Students rock robotics world championship with volunteers' help

Mentoring relationships go back many years

By David Moore | July 5, 2022

Robotic Mentors Opt
The Los Alamos FIRST Team 4153 Project Y robotics team at the World Championships in Houston.

The Los Alamos FIRST Team 4153 Project Y robotics team participated in the 2022 FIRST Robotics World Championship in April 2022, with their four-team alliance finishing fourth in the world.

The team of high school students traveled to Houston to compete against 453 other teams that qualified from almost 6,000 active teams in 51 countries.

Laboratory volunteers Andy Erickson, Pierre-Yves Le Bas and Jim Ten Cate have been working with the team for nine to 10 years, Steve Sintay for about five, and Lucho Ionkov for more than two years.

"Our approach is that we use robots to 'build' students rather than students to 'build' robots," says Erickson. "We aim to give direction and guidance, but let the students lead and learn from hands-on experience. This provides many growth opportunities and outlets for them to be part of a team and participate in science and technology."

The volunteers put in up to 15 hours per week during competition season (January through April) and two to three hours a week in off-season, also attending the regional and district contests that lead to the world competition.

"Seeing the students grow and progress from initial design stages through winning competitions is a great measure of success for the program and hugely rewarding for the mentors, students and parents," says Le Bas.

Designed for particular challenges

Each team designs and builds its robot to accomplish a set of skills specified by the FIRST (For the Inspiration and Recognition of Science and Technology) organization.

This year's challenge included developing a robot to rapidly collect basketball-sized balls and shoot them into a basket — a portion of the time autonomously — and then lift its approximately 125-pound frame up three ascending parallel bars to a height of nearly eight feet, all within a limited time frame and while playing intensively head-to-head with other robots in a confined arena.

Building a pipeline

The Los Alamos Team 4153 Project Y competed in the high-school age competition where teams work on robots that weigh more than 100 pounds, but the FIRST organization offers programs for elementary and middle-school students to work on smaller robots.

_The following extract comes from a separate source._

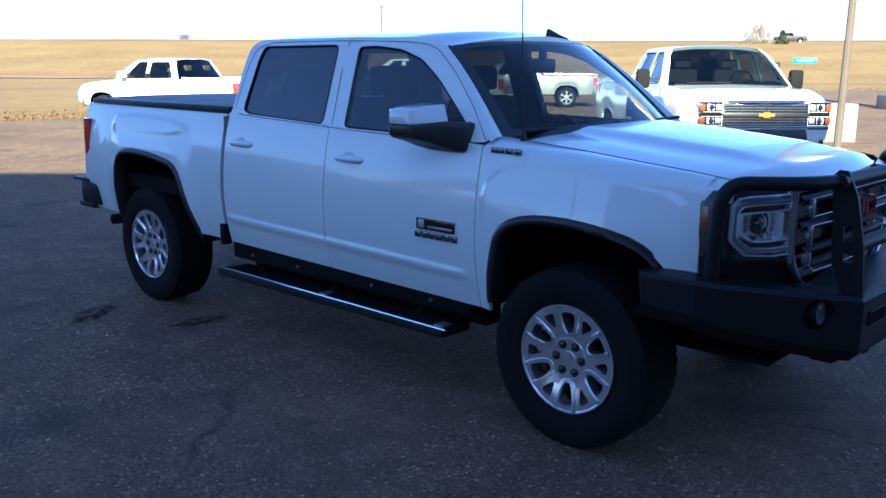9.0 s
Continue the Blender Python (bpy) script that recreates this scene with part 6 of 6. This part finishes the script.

Another Lab volunteer, Brad Cooke and his wife, have been mentoring middle-school teams in Los Alamos for 10 years, working with others to help create a pipeline for budding engineers to learn the basics of robotics and teambuilding, and move on to the more advanced competitions as they get older.  Numerous other volunteers help with other robotics programs within the community.

"As the only New Mexican team which qualified for the world championships, we are proud to have represented our state so well," says FIRST Team 4153 member Evan Long. "The competition not only invites students to push the envelope of STEM, but it also fosters teamwork among students and goodwill with others from diverse cultures."